◆ **What this task involves**
Omit all images. Transcribe the rest of the material below exactly.

◆ **Data block**

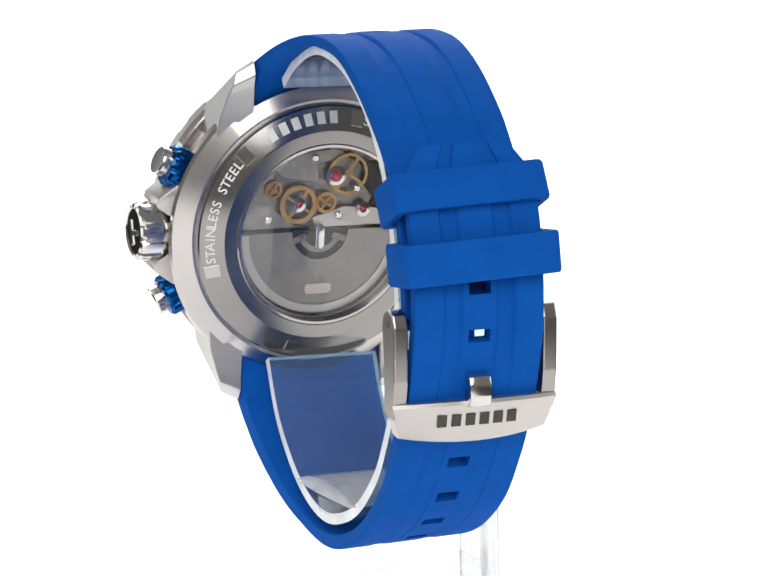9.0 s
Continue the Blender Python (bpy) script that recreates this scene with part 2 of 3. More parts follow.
def case_body():
    prof = [(17.0, -4.2), (23.3, -3.62), (24.0, -3.72), (24.25, -4.1), (24.3, -6.1), (24.1, -6.3), (22.8, -6.35), (22.8, -10.45), (24.1, -10.5), (24.3, -10.7),
            (24.25, -11.9), (23.9, -12.4), (21.0, -13.5), (19.0, -13.5), (15.0, -13.1), (15.0, -5.0), (17.0, -4.6)]
    bm = lathe(prof, 180, True)
    for v in bm.verts:
        r, a = math.hypot(v.co.x, v.co.y), abs(math.degrees(math.atan2(v.co.y, v.co.x)))
        low = r
        if 18 < a < 31 and -11.8 < v.co.z < -5.0:
            low = min(r, 23.5)          # seats of the two pushers
        if abs(v.co.y) > 18.6 and v.co.z < -4.2:
            low = min(r, 23.0)          # the rails stop short of the lugs
        v.co.x *= low / r
        v.co.y *= low / r
    body = part("case", bm, CASE_STEEL, watch, "brushed and polished steel case", CASE, 18)
    # the shade in the gap under the bezel, painted as a dark ring
    part("gap_shade", lathe([(22.7, -3.75), (22.9, -3.35), (20, -3.35), (20, -3.75)], 96, True), RECESS_SHADE, body)
    # lugs: side outlines in (up, out), pulled through their width
    for sx in (-1, 1):
        for sy in (-1, 1):
            side = [(12, -4.6), (19.5, -4.6), (21.2, -5.6), (26.6, -11.0), (27.3, -11.9), (26.9, -12.6), (25.2, -13.4), (23.6, -13.0), (19, -12.7), (12, -12.7)]
            bm = prism([(b * sy, c) for b, c in side], 0, 4.9, 0.14, 1)
            for v in bm.verts:
                u, c, w = v.co
                far = max(0.0, min(1.0, (abs(u) - 12) / 15))
                wide = 11.3 + 0.5 * far * (1 - w / 4.9) + w * (1.3 - 0.6 * far * far)
                if w > 2.5:
                    # the outer side is lower, so the top face slants off to a crisp ridge and the tip is cut askew
                    u -= 1.5 * sy * max(0.0, min(1.0, (abs(u) - 17) / 6))
                    if c > -12.2:
                        c -= 1.2 * min(1.0, (13 + c) / 3.4)
                v.co = (sx * wide, u, c)
            lug = part("lug", bm, LUG_STEEL, body, smooth=20)
            part("spring_bar", moved(lathe([(0, 0), (0.7, 0), (0.7, 1.5), (0, 1.5)], 12), turned(sx * 11.4, sy * 24.3, -10.4, 0, -90 * sx, 0)), POLISHED, lug)
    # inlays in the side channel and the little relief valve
    # dark sheet that paints shaded outlines round the inlay
    part("channel_shade", lathe([(22.6, -6.37), (22.9, -6.37), (22.9, -10.43), (22.6, -10.43)], 90, True, 130, 100), RECESS_SHADE, body)
    part("channel_inlay", lathe([(22.6, -6.5), (23.1, -6.5), (23.1, -10.3), (22.6, -10.3)], 80, True, 145, 64), CHANNEL, body, "polished channel with engraved words")
    for a0, a1 in ((132, 143), (211, 214), (218, 228)):
        part("channel_block", lathe([(22.6, -6.4), (23.8, -6.4), (23.8, -10.4), (22.6, -10.4)], 16, True, a0, a1 - a0), STEEL, body)
    valve = part("relief_valve", moved(lathe([(0, 0), (2.35, 0), (2.35, 0.9), (2.05, 1.15), (1.6, 1.15), (1.45, 0.8), (1.05, 0.8), (0.95, 1.2), (0.55, 1.2), (0.45, 0.9), (0, 0.9)], 40), turned(-22.7, 0, -8.45, 0, -90, 0)), POLISHED, body, "round helium relief valve")
    for word, a, step in (("HELIUM", 150.0, 3.75), ("VALVE", 190.6, 3.75)):
        for i, ch in enumerate(word):
            w = radians(a + step * i)
            lettering("engraved_letter", ch, 1.75, WHITE_ETCH, body, shift(23.14 * math.cos(w), 23.14 * math.sin(w), -8.45, 0, 0, a + step * i) @ shift(0, 0, 0, 90, 0, 90) @ shift(0, 0, 0, 0, 0, -90), 0.03, 0.02)
    return body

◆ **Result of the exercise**
9.0 s
Continue the Blender Python (bpy) script that recreates this scene with part 2 of 3. More parts follow.
def case_body():
    prof = [(17.0, -4.2), (23.3, -3.62), (24.0, -3.72), (24.25, -4.1), (24.3, -6.1), (24.1, -6.3), (22.8, -6.35), (22.8, -10.45), (24.1, -10.5), (24.3, -10.7),
            (24.25, -11.9), (23.9, -12.4), (21.0, -13.5), (19.0, -13.5), (15.0, -13.1), (15.0, -5.0), (17.0, -4.6)]
    bm = lathe(prof, 180, True)
    for v in bm.verts:
        r, a = math.hypot(v.co.x, v.co.y), abs(math.degrees(math.atan2(v.co.y, v.co.x)))
        low = r
        if 18 < a < 31 and -11.8 < v.co.z < -5.0:
            low = min(r, 23.5)          # seats of the two pushers
        if abs(v.co.y) > 18.6 and v.co.z < -4.2:
            low = min(r, 23.0)          # the rails stop short of the lugs
        v.co.x *= low / r
        v.co.y *= low / r
    body = part("case", bm, CASE_STEEL, watch, "brushed and polished steel case", CASE, 18)
    # the shade in the gap under the bezel, painted as a dark ring
    part("gap_shade", lathe([(22.7, -3.75), (22.9, -3.35), (20, -3.35), (20, -3.75)], 96, True), RECESS_SHADE, body)
    # lugs: side outlines in (up, out), pulled through their width
    for sx in (-1, 1):
        for sy in (-1, 1):
            side = [(12, -4.6), (19.5, -4.6), (21.2, -5.6), (26.6, -11.0), (27.3, -11.9), (26.9, -12.6), (25.2, -13.4), (23.6, -13.0), (19, -12.7), (12, -12.7)]
            bm = prism([(b * sy, c) for b, c in side], 0, 4.9, 0.14, 1)
            for v in bm.verts:
                u, c, w = v.co
                far = max(0.0, min(1.0, (abs(u) - 12) / 15))
                wide = 11.3 + 0.5 * far * (1 - w / 4.9) + w * (1.3 - 0.6 * far * far)
                if w > 2.5:
                    # the outer side is lower, so the top face slants off to a crisp ridge and the tip is cut askew
                    u -= 1.5 * sy * max(0.0, min(1.0, (abs(u) - 17) / 6))
                    if c > -12.2:
                        c -= 1.2 * min(1.0, (13 + c) / 3.4)
                v.co = (sx * wide, u, c)
            lug = part("lug", bm, LUG_STEEL, body, smooth=20)
            part("spring_bar", moved(lathe([(0, 0), (0.7, 0), (0.7, 1.5), (0, 1.5)], 12), turned(sx * 11.4, sy * 24.3, -10.4, 0, -90 * sx, 0)), POLISHED, lug)
    # inlays in the side channel and the little relief valve
    # dark sheet that paints shaded outlines round the inlay
    part("channel_shade", lathe([(22.6, -6.37), (22.9, -6.37), (22.9, -10.43), (22.6, -10.43)], 90, True, 130, 100), RECESS_SHADE, body)
    part("channel_inlay", lathe([(22.6, -6.5), (23.1, -6.5), (23.1, -10.3), (22.6, -10.3)], 80, True, 145, 64), CHANNEL, body, "polished channel with engraved words")
    for a0, a1 in ((132, 143), (211, 214), (218, 228)):
        part("channel_block", lathe([(22.6, -6.4), (23.8, -6.4), (23.8, -10.4), (22.6, -10.4)], 16, True, a0, a1 - a0), STEEL, body)
    valve = part("relief_valve", moved(lathe([(0, 0), (2.35, 0), (2.35, 0.9), (2.05, 1.15), (1.6, 1.15), (1.45, 0.8), (1.05, 0.8), (0.95, 1.2), (0.55, 1.2), (0.45, 0.9), (0, 0.9)], 40), turned(-22.7, 0, -8.45, 0, -90, 0)), POLISHED, body, "round helium relief valve")
    for word, a, step in (("HELIUM", 150.0, 3.75), ("VALVE", 190.6, 3.75)):
        for i, ch in enumerate(word):
            w = radians(a + step * i)
            lettering("engraved_letter", ch, 1.75, WHITE_ETCH, body, shift(23.14 * math.cos(w), 23.14 * math.sin(w), -8.45, 0, 0, a + step * i) @ shift(0, 0, 0, 90, 0, 90) @ shift(0, 0, 0, 0, 0, -90), 0.03, 0.02)
    return body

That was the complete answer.